Lucio Battisti se preguntaba: “Che anno è, che giorno è?” y respondía: “Questo è il tempo di vivere con te”. Sí, es el tiempo de vivir contigo, es decir, con el otro, o la otra, la necesidad imperiosa de que nuestras vidas no son solo nuestras, sino que son, para serlo bien, compartidas. El tiempo de antes, cuando fue inmenso, cuando fue intenso, cuando nos dejó el alma creciendo y vibrando, es el tiempo que nutre el tiempo de hoy. Sólo somos eso: cuerpos que resisten el tiempo, o que quizás gracias a él, se fortifican, se siembran de señales y semillas de existencia, porque allí floreciendo dentro del corazón, su campo de lavandas pinta y perfuma el crepúsculo del ser.  

Desde que tuve WhatsApp, puse, como frase de mi perfil, los versos que son también los de mis propios jardines de marzo: “L'universo trova spazio dentro me, ma il coraggio di vivere, quello, ancora non c'è...” Ganamos claro, un poco de coraje para vivir, porque si no, no seguiríamos adelante, no estaríamos aquí para dejar este pequeño testimonio de haber vivido. Pero en esos ríos azules, y en esas colinas y en esas praderas, siguen corriendo, “dolcissime”, nuestras melancolías. Tenemos el universo adentro, y por eso, solamente, vale la pena el haber llegado hasta aquí, y seguir. Quién sabe hacia dónde; pero seguir, tratar de seguir y dejar huella.

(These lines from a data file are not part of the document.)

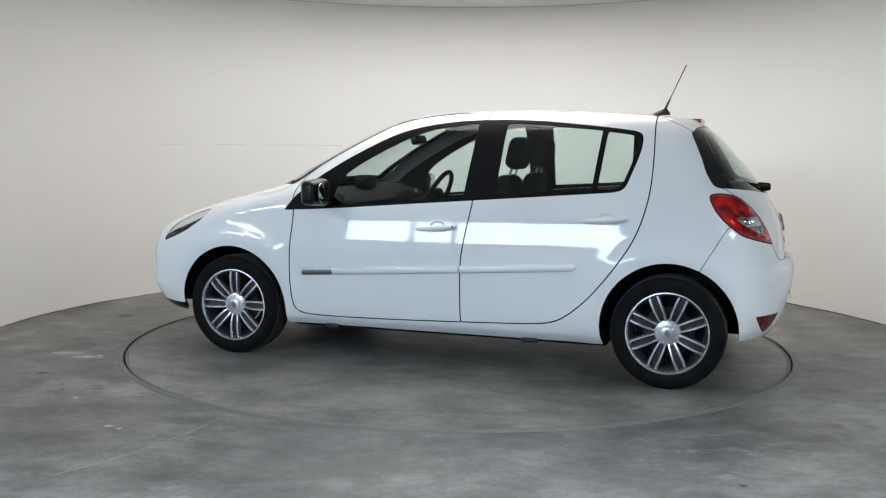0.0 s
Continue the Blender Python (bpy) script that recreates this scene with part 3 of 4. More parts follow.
def build_car():
    car = empty_thing("car", "white five-door hatchback with silver alloy wheels on the turntable", "car", pose(0, 0, LIFT))

    skin = body_skin()

    def under(p):
        """Below zero under the body's lower edge."""
        tuck = pchip((0, .28, .40, .50, .9), (.302, .298, .262, .252, .250), np.abs(p[:, 1]))
        edge = np.where(p[:, 0] < -.1, tuck, np.where(p[:, 0] > 2.7, .225, .190))
        return p[:, 2] - edge
    _, skin = split(skin, under)
    for cx, cz in (ARCH_REAR, ARCH_FRONT):
        _, skin = split(skin, lambda p, cx=cx, cz=cz: np.hypot(p[:, 0] - cx, p[:, 2] - cz) - ARCH_R)
    whole = skin

    is_side = lambda p: p[:, 1] > .35
    is_rear = lambda p: p[:, 0] < .30
    side_glass = only(inside(DAYLIGHT, SIDE), is_side)
    rear_glass = only(inside(GLASS_REAR, REAR), is_rear)

    def screen(p):
        ratio = p[:, 1] / (half_width(p[:, 0], p[:, 2]) + 1e-9)
        f = np.maximum.reduce([(ratio - .90) * .6, 1.012 - p[:, 2], p[:, 2] - 1.405])
        return np.where(p[:, 0] > 1.0, f, 1.0)

    # inner lining, set back behind the outer panels; its dark sheet doubles as shut-line shade
    lining = whole
    for f in (only(inside(LAMP, CORNER), lambda p: (p[:, 0] < .05) & (p[:, 1] > .3)), only(inside(HEADLAMP, SIDE), lambda p: p[:, 1] > .2)):
        _, lining = split(lining, f)
    for f in (side_glass, rear_glass, screen):
        _, lining = split(lining, f)
    _, lining = split(lining, lambda p: np.maximum(p[:, 0] + .30, p[:, 2] - .60))
    bm = bmesh.new()
    rbox(bm, (.03, 1.10, .30), pose(-.40, 0, .45), .01)
    part("crash_beam", bm, M_LINER, car, "dark beam behind the bumper")
    panel("inner_lining", offset(both(lining), -.016), M_LINER, car, "dark cabin lining that also blacks out the shut lines", 0)
    _, upper = split(lining, lambda p: np.where(p[:, 0] > 1.18, p[:, 2] - 1.0, p[:, 2] - 1.30))
    panel("headlining", offset(both(upper), -.024), M_HEAD, car, "pale grey headlining", 0)
    _, pillars = split(lining, lambda p: np.where(p[:, 0] < 1.18, np.maximum(np.minimum(p[:, 2] - .97, 1.30 - p[:, 2]), -1), -1.0))
    panel("pillar_lining", offset(both(pillars), -.024), M_PILLAR, car, "grey rear pillar lining", 0)

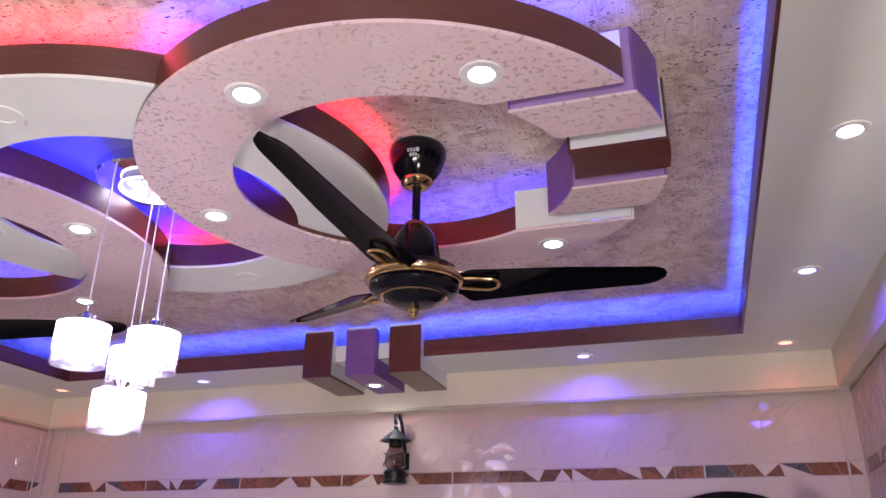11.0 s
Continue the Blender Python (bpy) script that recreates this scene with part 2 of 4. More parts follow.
M_RUST, M_SLATE, M_UMBER = (mosaic("rust_glass_mosaic", (0.10, 0.028, 0.019), (0.29, 0.098, 0.058)),
                            mosaic("slate_glass_mosaic", (0.035, 0.03, 0.05), (0.13, 0.10, 0.13)),
                            mosaic("umber_glass_mosaic", (0.07, 0.025, 0.02), (0.22, 0.08, 0.055)))
G_BLUE = glow("blue_led_tape", (0.05, 0.05, 1.0), 32)
G_BLUE_IN = glow("inner_blue_led_tape", (0.04, 0.03, 1.0), 80)
G_RED = glow("red_led_tape", (1.0, 0.02, 0.04), 32)
G_COVE = glow("cove_led_tape", (0.03, 0.07, 1.0), 64)
G_SHADE = glow("lit_opal_glass", (0.80, 0.66, 1.0), 4.8)
G_BULB = glow("lit_bulb_tube", (0.88, 0.80, 1.0), 11)
G_CLUSTER = glow("led_cluster", (0.85, 0.80, 1.0), 26)
G_CLUSTER_RIM = glow("lit_glass_rim", (0.85, 0.80, 1.0), 3.0)
G_LED = {"white": glow("white_downlight", (0.9, 0.97, 1.0), 8), "blue": glow("violet_downlight", (0.40, 0.33, 1.0), 3.2), "red": glow("red_downlight", (1.0, 0.27, 0.18), 2.6)}

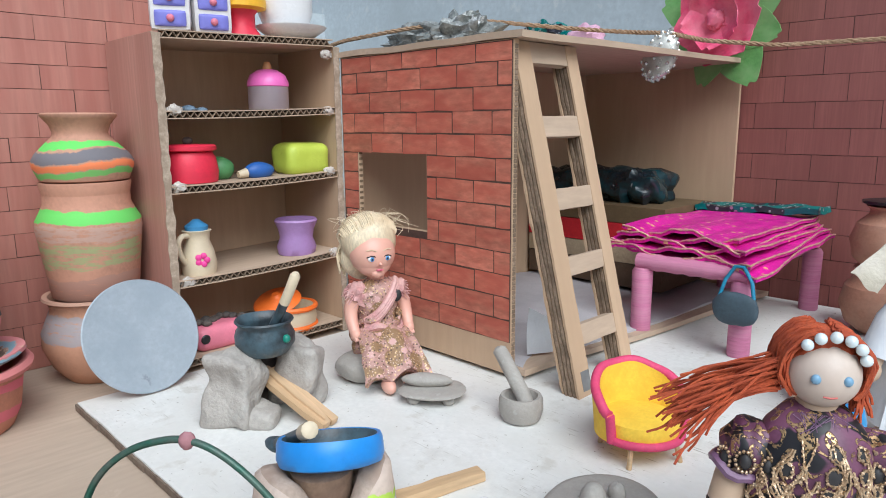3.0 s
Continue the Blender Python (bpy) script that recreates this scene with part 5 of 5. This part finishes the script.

Decía don Ata que, aunque uno vaya por senderos ásperos, pisando la espina que hiere, a pesar de que los senderos se borraron por los que ahora van y pasan, sí, a pesar del pasar y pisar, “pero mi huella está abajo”. “Tal vez un día la limpien los que sueñen caminando”. ¿Qué seríamos sin los poetas que cantaron? Poca cosa, porque gracias a ellos sabemos, que en estas huellas dejamos, también, nuestro corazón, desde lejos, y de regalo.